Buntownik

Wczoraj moje liceum zostało oklejone odezwą do nauczycieli i uczniów zatytułowaną „Chcą zamknąć naszą szkołę!!!”. Autor listu otwartego podpisał się pod nim imieniem i nazwiskiem. Każdy go zna, to chłopak z klasy maturalnej, III d o specjalności prawniczej. W poniedziałek wszyscy mogli przeczytać (cytuję najważniejszy fragment):

„Ostatnio nasza szkoła bez wątpienia zaczęła wyraźnie schodzić na psy. Ilość czasu, który marnujemy w szkole na lekcjach, podczas których nic się nie dzieje, jest przerażająca. Nauczycielom coraz mniej się chce, a uczniom to nie przeszkadza. Odnoszę wrażenie, że coraz więcej zajęć jest realizowanych tylko po to, aby być zaksięgowanym w dziennikach. Z czysto ergonomicznego punktu widzenia nie opłaca się przychodzić do szkoły. Zaoszczędzony czas lepiej poświęcać na dłuższy sen i dużo efektywniejszą samodzielną naukę w domu. Jestem pewien, że przez ten cały stracony w szkole czas spokojnie zdążyłbym napisać epopeję narodową. Po co zatem w ogóle ta cała maskarada z budą na rogu Kopernika?”
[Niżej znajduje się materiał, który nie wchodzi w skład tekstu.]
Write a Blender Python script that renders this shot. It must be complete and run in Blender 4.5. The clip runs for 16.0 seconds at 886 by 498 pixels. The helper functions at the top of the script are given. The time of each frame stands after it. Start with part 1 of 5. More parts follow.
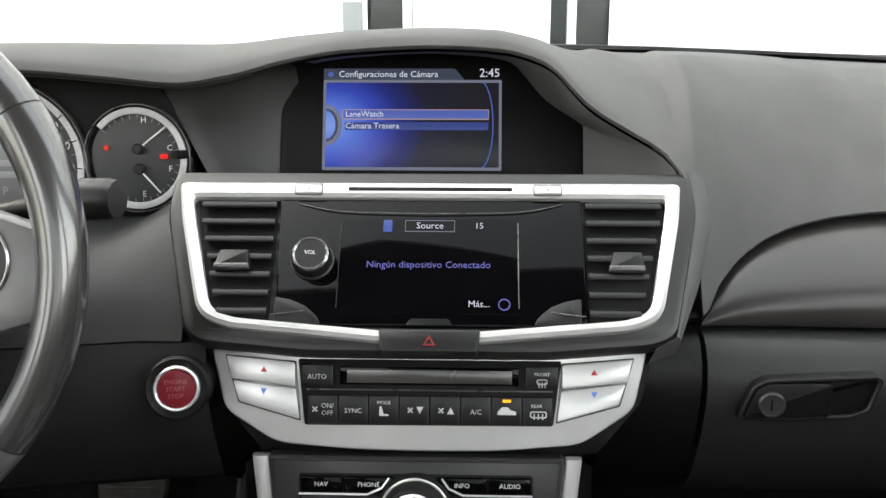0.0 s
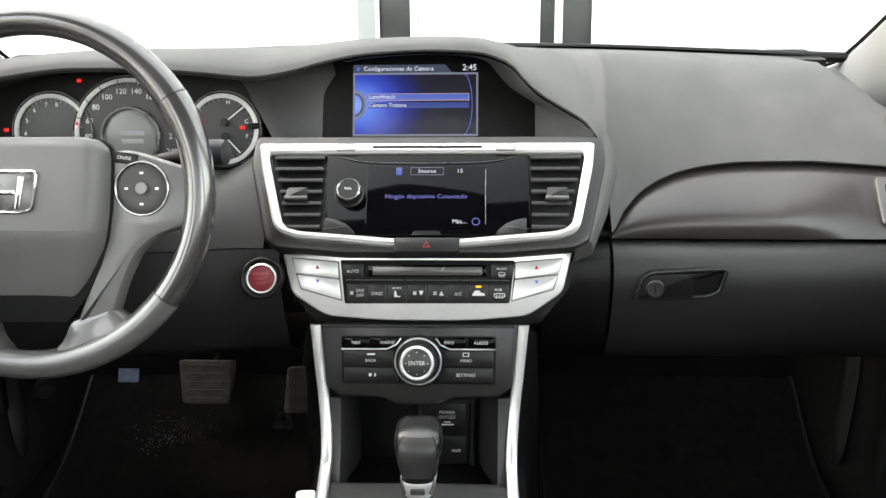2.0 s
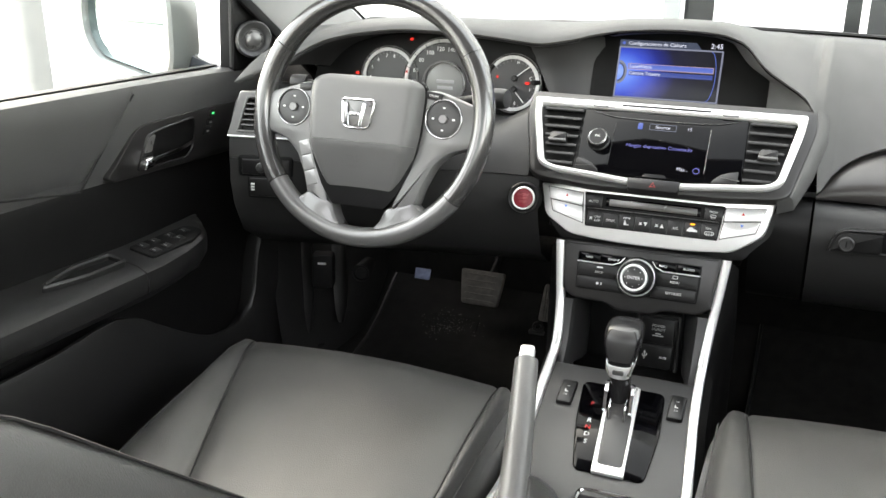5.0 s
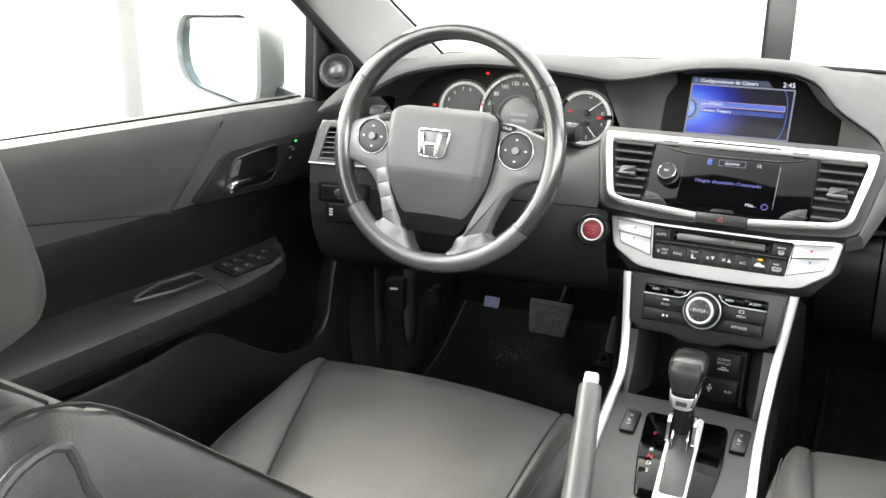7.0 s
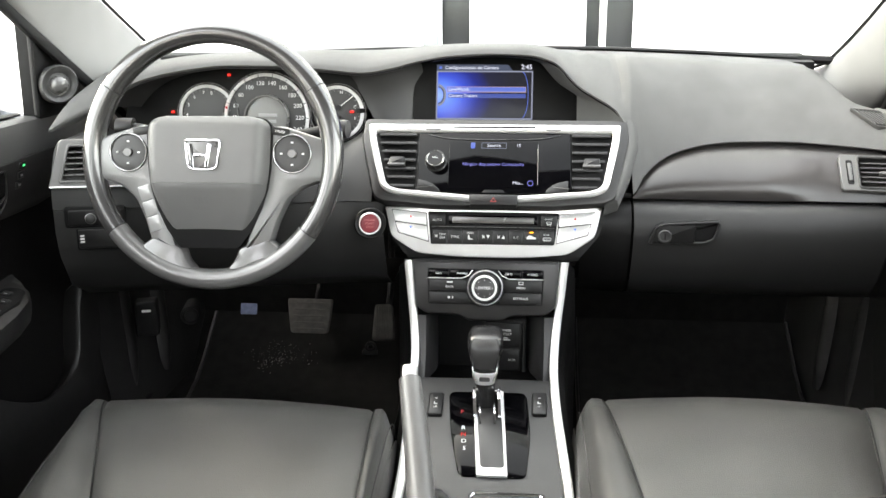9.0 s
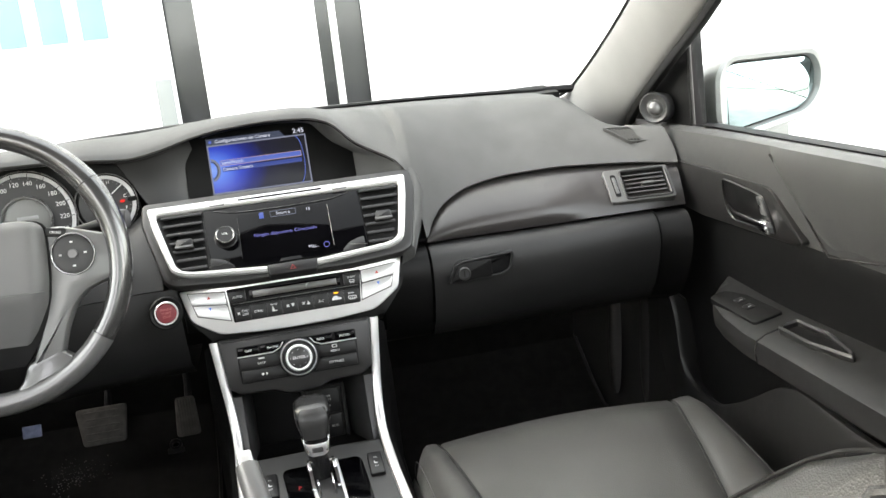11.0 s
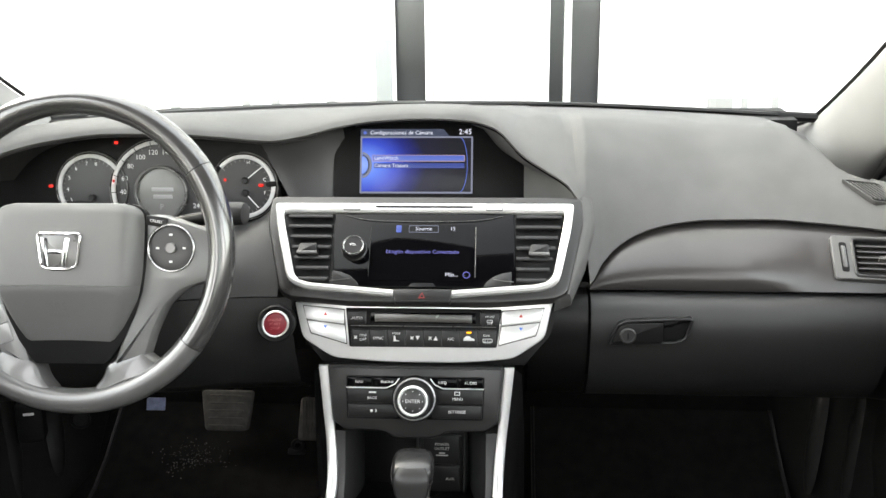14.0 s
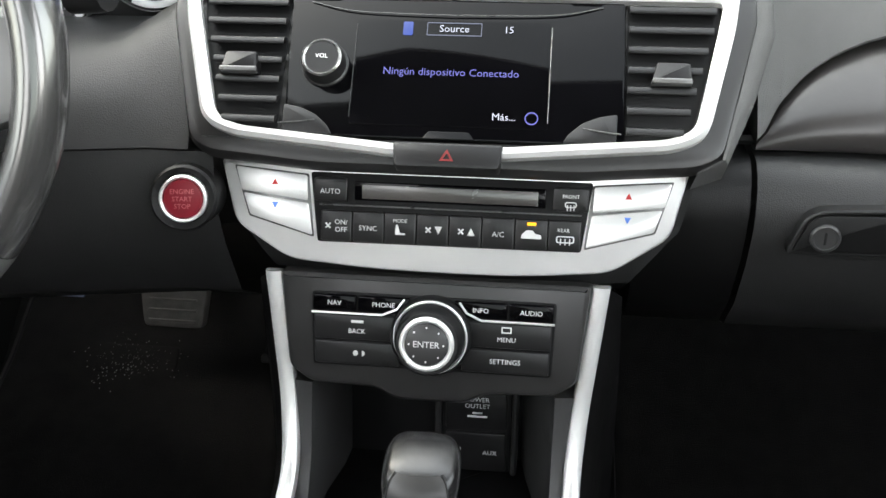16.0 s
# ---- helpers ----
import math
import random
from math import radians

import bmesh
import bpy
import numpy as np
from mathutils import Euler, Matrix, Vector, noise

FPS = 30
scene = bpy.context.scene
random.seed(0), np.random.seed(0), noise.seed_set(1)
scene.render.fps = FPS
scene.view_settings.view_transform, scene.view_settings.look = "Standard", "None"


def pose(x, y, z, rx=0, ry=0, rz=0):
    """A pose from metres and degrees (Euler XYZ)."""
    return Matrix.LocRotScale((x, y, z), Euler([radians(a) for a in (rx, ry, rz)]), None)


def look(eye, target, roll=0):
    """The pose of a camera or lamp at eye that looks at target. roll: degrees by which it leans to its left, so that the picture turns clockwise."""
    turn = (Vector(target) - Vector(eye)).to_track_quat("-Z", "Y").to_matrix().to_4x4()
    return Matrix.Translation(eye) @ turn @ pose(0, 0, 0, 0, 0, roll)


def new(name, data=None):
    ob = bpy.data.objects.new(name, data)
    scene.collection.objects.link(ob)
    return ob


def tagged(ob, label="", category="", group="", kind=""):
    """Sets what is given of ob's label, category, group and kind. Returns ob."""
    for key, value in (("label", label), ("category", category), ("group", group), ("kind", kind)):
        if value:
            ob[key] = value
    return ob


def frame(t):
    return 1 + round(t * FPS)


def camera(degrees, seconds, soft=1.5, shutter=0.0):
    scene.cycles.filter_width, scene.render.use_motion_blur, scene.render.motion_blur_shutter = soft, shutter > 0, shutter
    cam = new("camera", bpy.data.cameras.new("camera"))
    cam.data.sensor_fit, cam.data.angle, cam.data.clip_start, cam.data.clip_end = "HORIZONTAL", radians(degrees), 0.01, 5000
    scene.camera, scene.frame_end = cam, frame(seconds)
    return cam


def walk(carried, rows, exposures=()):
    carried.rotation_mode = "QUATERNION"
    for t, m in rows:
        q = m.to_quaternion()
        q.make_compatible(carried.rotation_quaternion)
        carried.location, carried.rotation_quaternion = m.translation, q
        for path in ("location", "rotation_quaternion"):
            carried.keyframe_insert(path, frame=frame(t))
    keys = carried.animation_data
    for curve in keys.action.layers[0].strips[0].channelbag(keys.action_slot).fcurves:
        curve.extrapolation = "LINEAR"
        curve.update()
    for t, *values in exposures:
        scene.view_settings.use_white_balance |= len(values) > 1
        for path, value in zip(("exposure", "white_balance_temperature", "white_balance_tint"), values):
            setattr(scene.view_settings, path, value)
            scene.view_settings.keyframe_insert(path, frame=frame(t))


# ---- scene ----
EXPOSURES = [(0.0, 3.65, 7350, 12), (1.5, 3.84, 7350, 12), (2.5, 4.12, 7450, 12), (3.5, 4.14, 7450, 12), (4.5, 4.16, 7450, 12), (5.0, 4.3, 7450, 12), (9.0, 4.5, 7450, 12), (12.0, 4.0, 7420, 12), (13.0, 4.06, 7480, 12), (14.0, 4.26, 7450, 12), (14.5, 4.02, 7480, 12), (14.7, 3.98, 7480, 12), (15.0, 3.92, 7480, 12), (15.5, 3.88, 7480, 12), (16.0, 4.24, 7200, 11)]
cam = camera(50.0, 16.0)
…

Na razie zdążyłem przeczytać tylko tyle, gdyż nie wypadało za bardzo spóźnić się na lekcję. Dyrektor stał w tłumie i też czytał. Nawet złożył pod listem odręczny podpis tej treści: „I to mówi i pisze największy obibok w szkole”. Do tej pory wydawało mi się, że uczeń ten cieszył się zaufaniem dyrekcji, a nawet był uważany za jej pupilka (liczne nagrody, dyplomy, wyrazy uznania, pochwały dla rodziców). W pokoju nauczycielskim zaczęto mówić, że chłopak ten nie tak dawno opisał w szkolnej gazetce, „Prusaku”, naszą szkołę jako kwitnącą i rozwijającą się dzięki zaangażowaniu nauczycieli, którzy pracują bardzo dobrze. Mnie, jako polonistę tego chłopca, poproszono, abym wytłumaczył autorowi listu, że jego zachowanie jest nielogiczne: chwalił, teraz gani. Odmówiłem, gdyż według mnie wszystko jest logiczne.

Po prostu chłopak się zbuntował. Do tej pory przytakiwał i robił to, co mu kazali nauczyciele, a teraz powiedział „NIE!”. Bunt właśnie na tym polega. Buntownikami nie jesteśmy od urodzenia, tylko od momentu, kiedy trafi nas szlag. Kiedy już dłużej nie możemy wytrzymać. Kiedy czujemy, że kropla goryczy się przelała. Jak pisał Albert Camus w „Człowieku zbuntowanym”, buntownik to były niewolnik.

Cieszę się z tego buntu, mimo że jest on skierowany także przeciwko mnie. Już myślałem, że prędzej mi kaktus wyrośnie na dłoni, niż zobaczę bunt dzisiejszej młodzieży. Na razie to tylko jeden niewyraźny głos. Maturzysta coś tam zapiszczał. Gdyby dyrektor chciał, łatwo mógłby zniszczyć ten zarodek buntu. Ja jednak uważam, że powinien chuchać i dmuchać, aby bunt nie zaniknął. Nareszcie jakiś młody człowiek powiedział, nie kryjąc się za anonimami, ani nie uciekając przed odpowiedzialnością, że czegoś chce, że coś mu się nie podoba. Uważam, że list otwarty buntownika ma wielkie znaczenie dla naszego liceum. Dlaczego?

Otóż wielu uczniów przechodzi potworny zawód w szkole, jedni już w podstawówce, inni w gimnazjum, a jeszcze inni dopiero w liceum, także w naszym. Młodzież chce innych szkół. Na razie możemy zgadywać, o jakich szkołach marzą młodzi ludzie. Mnie się nawet wydaje, że chodzi im o to, aby lekcje przypominały show z MTV, a nie XIX-wieczne wykładanie treści czy XX-wieczną pracę w grupach. Może się mylę. Może chodzi im o coś zupełnie innego. Ale niech to wyraźnie powiedzą. Niech zainteresują się, jaką wartość ma edukacja przygotowana dla nich przez starsze pokolenia. Niech mówią głośno o tym, o czym wciąż myślą. A może myśli tylko buntownik, a reszta bezmyślnie uczestniczy w wyścigu szczurów.